Each line below either holds the string "Continue" or doesn't. Count those that do and give only the number.

------ DATA SUPPLIED ------

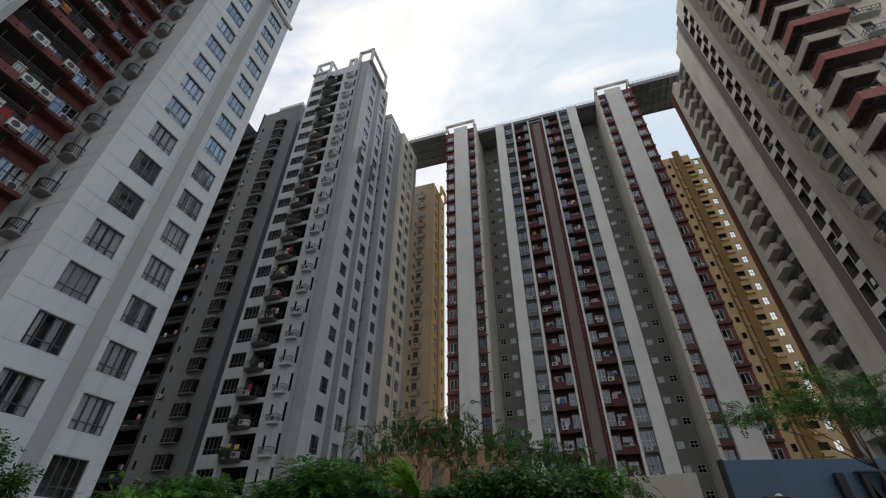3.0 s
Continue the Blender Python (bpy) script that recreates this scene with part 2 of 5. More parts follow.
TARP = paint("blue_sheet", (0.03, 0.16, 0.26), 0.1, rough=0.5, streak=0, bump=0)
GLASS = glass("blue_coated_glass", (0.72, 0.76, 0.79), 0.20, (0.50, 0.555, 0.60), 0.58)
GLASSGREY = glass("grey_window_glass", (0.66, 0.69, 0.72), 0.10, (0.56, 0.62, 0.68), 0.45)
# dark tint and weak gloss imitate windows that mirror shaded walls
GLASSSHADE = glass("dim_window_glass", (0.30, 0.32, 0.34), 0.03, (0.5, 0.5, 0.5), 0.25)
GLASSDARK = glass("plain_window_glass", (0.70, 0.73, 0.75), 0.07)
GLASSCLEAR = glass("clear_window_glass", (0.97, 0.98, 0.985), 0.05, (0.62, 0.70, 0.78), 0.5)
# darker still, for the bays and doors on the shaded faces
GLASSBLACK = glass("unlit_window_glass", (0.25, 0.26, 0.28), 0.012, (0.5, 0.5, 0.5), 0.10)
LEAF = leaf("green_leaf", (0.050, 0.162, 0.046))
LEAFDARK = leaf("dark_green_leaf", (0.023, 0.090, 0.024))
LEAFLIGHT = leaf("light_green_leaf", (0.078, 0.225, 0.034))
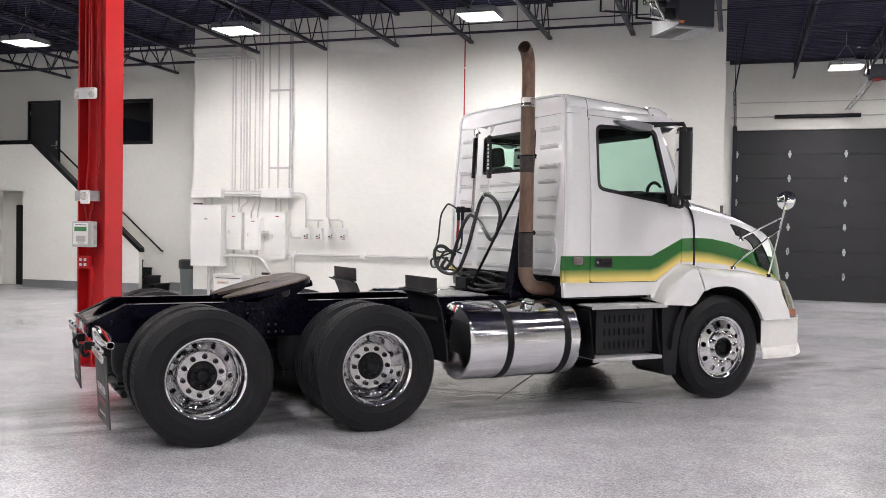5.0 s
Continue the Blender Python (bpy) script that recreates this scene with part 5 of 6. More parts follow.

------

=== THE RESULT ===
2